Che dice delle quote rosa?
Che non dovrebbero esistere. Mi spiego: un mondo migliore sarebbe quello che fa avanzare, nelle nomine, i più bravi e i più meritevoli, indipendentemente dal genere. Ma siccome questo non accade ancora del tutto in realtà, io le ritengo in parte necessarie.
Perché “in parte”?
Sono un passaggio. Un modo per forzare i tempi. Che altrimenti resterebbero immutabili. Se poi anche la politica dice che servono, ecco, allora io mi fido. Vuol dire che sono uno strumento per creare pari opportunità reali e formali.
Laddove è difficile crearle in natura?
Ecco, è così.
Che dicono i ragazzi e le ragazze che vede tutti i giorni?

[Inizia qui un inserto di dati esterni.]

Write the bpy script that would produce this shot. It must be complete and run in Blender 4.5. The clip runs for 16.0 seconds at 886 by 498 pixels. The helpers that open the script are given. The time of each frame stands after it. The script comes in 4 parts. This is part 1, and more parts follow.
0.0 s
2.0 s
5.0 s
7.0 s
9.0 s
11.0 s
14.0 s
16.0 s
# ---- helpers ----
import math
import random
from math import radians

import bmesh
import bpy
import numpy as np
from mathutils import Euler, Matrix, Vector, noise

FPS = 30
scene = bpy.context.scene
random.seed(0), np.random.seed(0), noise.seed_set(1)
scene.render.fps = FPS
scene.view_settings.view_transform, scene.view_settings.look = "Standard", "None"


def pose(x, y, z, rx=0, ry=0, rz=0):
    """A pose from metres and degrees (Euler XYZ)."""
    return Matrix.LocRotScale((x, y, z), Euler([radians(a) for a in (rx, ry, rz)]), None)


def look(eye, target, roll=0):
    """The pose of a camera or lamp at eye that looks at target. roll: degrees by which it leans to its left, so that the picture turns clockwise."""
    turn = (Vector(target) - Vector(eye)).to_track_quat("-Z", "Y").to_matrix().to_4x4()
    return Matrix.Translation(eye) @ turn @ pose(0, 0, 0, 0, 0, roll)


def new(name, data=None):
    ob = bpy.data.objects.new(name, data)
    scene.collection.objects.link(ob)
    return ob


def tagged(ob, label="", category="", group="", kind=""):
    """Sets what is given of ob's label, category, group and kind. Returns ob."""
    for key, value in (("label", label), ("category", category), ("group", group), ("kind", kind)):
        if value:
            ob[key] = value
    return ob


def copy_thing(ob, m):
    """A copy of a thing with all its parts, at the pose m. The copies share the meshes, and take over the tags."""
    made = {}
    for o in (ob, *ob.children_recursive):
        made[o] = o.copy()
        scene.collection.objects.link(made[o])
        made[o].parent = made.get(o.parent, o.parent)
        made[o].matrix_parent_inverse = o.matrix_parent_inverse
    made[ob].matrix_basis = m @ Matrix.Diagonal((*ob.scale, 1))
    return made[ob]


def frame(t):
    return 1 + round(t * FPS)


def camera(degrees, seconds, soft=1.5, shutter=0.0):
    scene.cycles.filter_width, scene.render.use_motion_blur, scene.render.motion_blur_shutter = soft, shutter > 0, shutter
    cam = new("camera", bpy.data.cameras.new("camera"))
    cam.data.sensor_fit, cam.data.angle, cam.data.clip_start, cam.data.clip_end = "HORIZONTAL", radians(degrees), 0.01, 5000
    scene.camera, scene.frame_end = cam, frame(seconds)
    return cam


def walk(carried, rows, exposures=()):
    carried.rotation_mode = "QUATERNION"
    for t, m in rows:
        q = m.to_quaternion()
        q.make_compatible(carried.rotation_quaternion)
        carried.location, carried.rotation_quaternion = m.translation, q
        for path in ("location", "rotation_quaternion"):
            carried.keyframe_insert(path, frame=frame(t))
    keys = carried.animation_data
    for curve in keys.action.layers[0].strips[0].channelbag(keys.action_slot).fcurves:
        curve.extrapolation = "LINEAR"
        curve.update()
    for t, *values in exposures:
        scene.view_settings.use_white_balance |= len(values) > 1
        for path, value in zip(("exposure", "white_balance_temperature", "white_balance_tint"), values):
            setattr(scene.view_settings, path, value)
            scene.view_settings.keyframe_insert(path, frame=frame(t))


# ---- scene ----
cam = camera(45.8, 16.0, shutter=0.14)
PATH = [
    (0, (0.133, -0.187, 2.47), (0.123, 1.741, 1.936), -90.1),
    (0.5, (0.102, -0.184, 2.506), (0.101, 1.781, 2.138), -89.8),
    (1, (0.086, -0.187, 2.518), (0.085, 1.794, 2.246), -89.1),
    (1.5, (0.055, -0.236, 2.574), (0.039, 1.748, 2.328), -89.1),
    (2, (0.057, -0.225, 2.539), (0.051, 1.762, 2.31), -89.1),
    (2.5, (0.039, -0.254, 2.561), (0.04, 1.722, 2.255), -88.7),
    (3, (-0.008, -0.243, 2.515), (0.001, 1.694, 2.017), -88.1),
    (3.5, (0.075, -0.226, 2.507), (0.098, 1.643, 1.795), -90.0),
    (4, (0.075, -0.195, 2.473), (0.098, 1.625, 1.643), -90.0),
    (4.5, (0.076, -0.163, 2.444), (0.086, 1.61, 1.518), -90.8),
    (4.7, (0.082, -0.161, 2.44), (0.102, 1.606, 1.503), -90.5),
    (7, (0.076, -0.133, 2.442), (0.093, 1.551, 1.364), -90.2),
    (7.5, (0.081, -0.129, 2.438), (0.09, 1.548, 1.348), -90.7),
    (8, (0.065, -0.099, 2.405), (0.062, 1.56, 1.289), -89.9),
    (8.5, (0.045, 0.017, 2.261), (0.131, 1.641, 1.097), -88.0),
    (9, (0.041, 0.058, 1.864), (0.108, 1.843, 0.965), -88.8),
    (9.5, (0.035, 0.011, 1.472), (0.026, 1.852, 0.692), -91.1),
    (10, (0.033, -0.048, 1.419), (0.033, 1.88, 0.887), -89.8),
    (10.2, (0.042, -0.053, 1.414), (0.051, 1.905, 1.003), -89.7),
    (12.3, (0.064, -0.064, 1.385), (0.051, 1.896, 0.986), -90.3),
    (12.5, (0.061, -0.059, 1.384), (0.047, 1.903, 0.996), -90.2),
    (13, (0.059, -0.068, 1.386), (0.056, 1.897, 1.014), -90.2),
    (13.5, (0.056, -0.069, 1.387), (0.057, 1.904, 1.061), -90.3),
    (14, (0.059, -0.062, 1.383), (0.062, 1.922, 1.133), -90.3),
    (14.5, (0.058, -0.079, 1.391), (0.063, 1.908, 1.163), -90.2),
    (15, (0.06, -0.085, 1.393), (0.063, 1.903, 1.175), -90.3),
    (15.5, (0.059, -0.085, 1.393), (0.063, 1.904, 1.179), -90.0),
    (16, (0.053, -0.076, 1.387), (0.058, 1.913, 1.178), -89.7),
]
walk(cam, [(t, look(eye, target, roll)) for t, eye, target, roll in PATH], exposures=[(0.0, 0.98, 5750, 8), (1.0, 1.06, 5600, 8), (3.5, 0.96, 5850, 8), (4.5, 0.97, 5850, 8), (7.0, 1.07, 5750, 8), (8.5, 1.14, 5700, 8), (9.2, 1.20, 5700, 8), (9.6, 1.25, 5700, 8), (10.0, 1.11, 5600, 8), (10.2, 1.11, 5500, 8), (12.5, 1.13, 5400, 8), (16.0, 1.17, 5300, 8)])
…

Noto una maggiore consapevolezza sui temi di genere. Rispetto al passato, intendo. Tutti si relazionano in modo paritario. E questo è un gran bene. Negli istituti di rappresentanza scolastica maschi e femmine sono su un piano di assoluta parità numerica. Certo, esiste la piaga della violenza di genere. Molto presente tra i giovani.
Anche nel liceo?
Qui non abbiamo episodi ma nel mondo dei ragazzi è un fenomeno ben vivo. Ci vuole un cambiamento profondo nella società per estirparlo. Una rivoluzione negli adulti prima che nei ragazzi. Schemi mentali, modi di dire. E poi anche il fatto che il nostro Paese è forse l’unico tra i più sviluppati a non aver ancora avuto un presidente donna, un premier donna. Ma anche qui, in Alto Adige, un presidente che non sia un uomo mai? Questo non va, significa che c’è ancora molta strada da fare.

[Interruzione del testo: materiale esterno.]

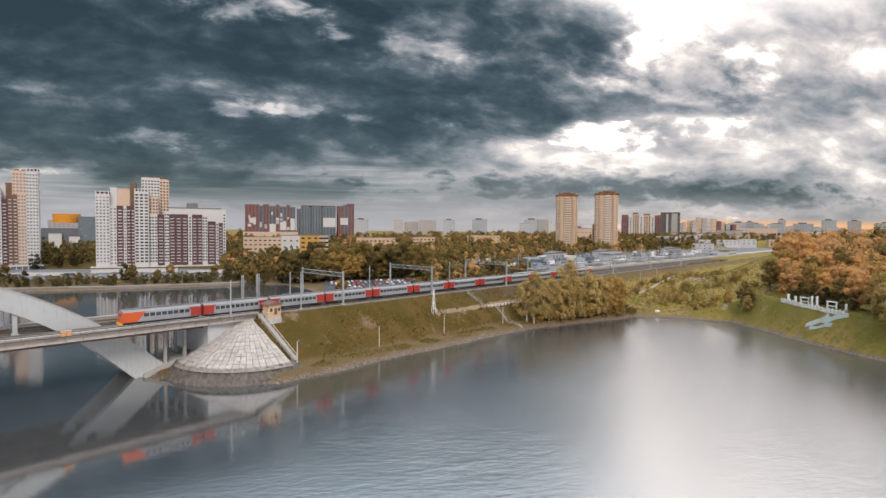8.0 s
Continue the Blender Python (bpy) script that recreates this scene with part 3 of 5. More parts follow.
# ---- the railway ----
def build_track():
    # tracks run along the top of the embankment and on between the trees
    for lo, hi, n in ((-82, 420, 1),):
        bed = bmesh.new()
        ribbon(bed, [(lo, 15.9), (hi, 15.9), (hi, 16.45), (lo, 16.45)], -4.0, 18.5)
        ob = new("track_bed", data_of("track_bed", bed, BALLAST))
        ob.matrix_basis = LINE.copy()
        tagged(ob, "dark crushed stone track bed on the embankment", "track bed", kind="structure")
    for y in (-2.2, 2.6, 8.2, 12.6):
        lo = -82 if y != 2.6 else -40
        track = thing("railway_track", LINE.copy(), "rusty rails on concrete sleepers in dark ballast", "railway track", "railway tracks")
        for side in (-0.76, 0.76):
            part("rail", boxed((lo, 420, y + side - 0.05, y + side + 0.05, 16.5, 16.68)), RAIL, track)
        v, f = [], []
        for s in np.arange(lo, 420, 0.65):
            k = len(v)
            v += [(s + dx, y + dy, z) for z in (16.4, 16.53) for dx, dy in ((-0.13, -1.3), (0.13, -1.3), (0.13, 1.3), (-0.13, 1.3))]
            f += [(k + 4, k + 5, k + 6, k + 7), (k, k + 1, k + 5, k + 4), (k + 1, k + 2, k + 6, k + 5), (k + 2, k + 3, k + 7, k + 6), (k + 3, k, k + 4, k + 7)]
        tagged(child("sleeper_bed", mesh_of("sleeper_bed", v, f, SLEEPER), track), kind="stuff")
    path = new("shoulder_path", data_of("shoulder_path", ribbon(bmesh.new(), [(-82, 15.8), (300, 15.8), (300, 16.22), (-82, 16.22)], -6.2, -4.05), SLEEPER))
    path.matrix_basis = LINE.copy()
    tagged(path, "pale gravel path along the embankment edge", "path", kind="structure")


build_track()
CAR = 21.8


def car_shell(length, w, z0, z1, round_top=0.7):
    """The long body of a carriage with a curved roof."""
    bm = bmesh.new()
    prof = [(-w, z0), (-w - 0.05, z0 + 1.0), (-w, z1 - round_top)]
    prof += [(-w + 0.45, z1 - 0.22), (-w * 0.45, z1), (w * 0.45, z1), (w - 0.45, z1 - 0.22)]
    prof += [(w, z1 - round_top), (w + 0.05, z0 + 1.0), (w, z0)]
    rings = [[bm.verts.new((x, y, z)) for y, z in prof] for x in (-length / 2, length / 2)]
    n = len(prof)
    for k in range(n):
        bm.faces.new((rings[0][k], rings[0][(k + 1) % n], rings[1][(k + 1) % n], rings[1][k]))
    bm.faces.new(rings[0])
    bm.faces.new(rings[1][::-1])
    return bm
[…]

E la scuola, invece che fa?
Qui molto. Gli istituti hanno un compito decisivo. Già le rappresentanze di istituto sono consapevoli delle questioni di genere ma poi ci sono innumerevoli iniziative sul fronte della prevenzione delle violenze di genere, su quello della parità.
Qualcosa sta cambiando?
Spero di sì. Come dicevo, quando andavo a scuola io, mi sembrava naturale che il mio preside fosse un uomo. Che tutti gli altri lo fossero. Oggi questo non avviene più. È altrettanto naturale farsi dirigere, negli istituti, da una donna. Come lo è muoversi paritariamente in classe o nei corridoi. Ma la battaglia non è finita. È agli inizi. P.CA.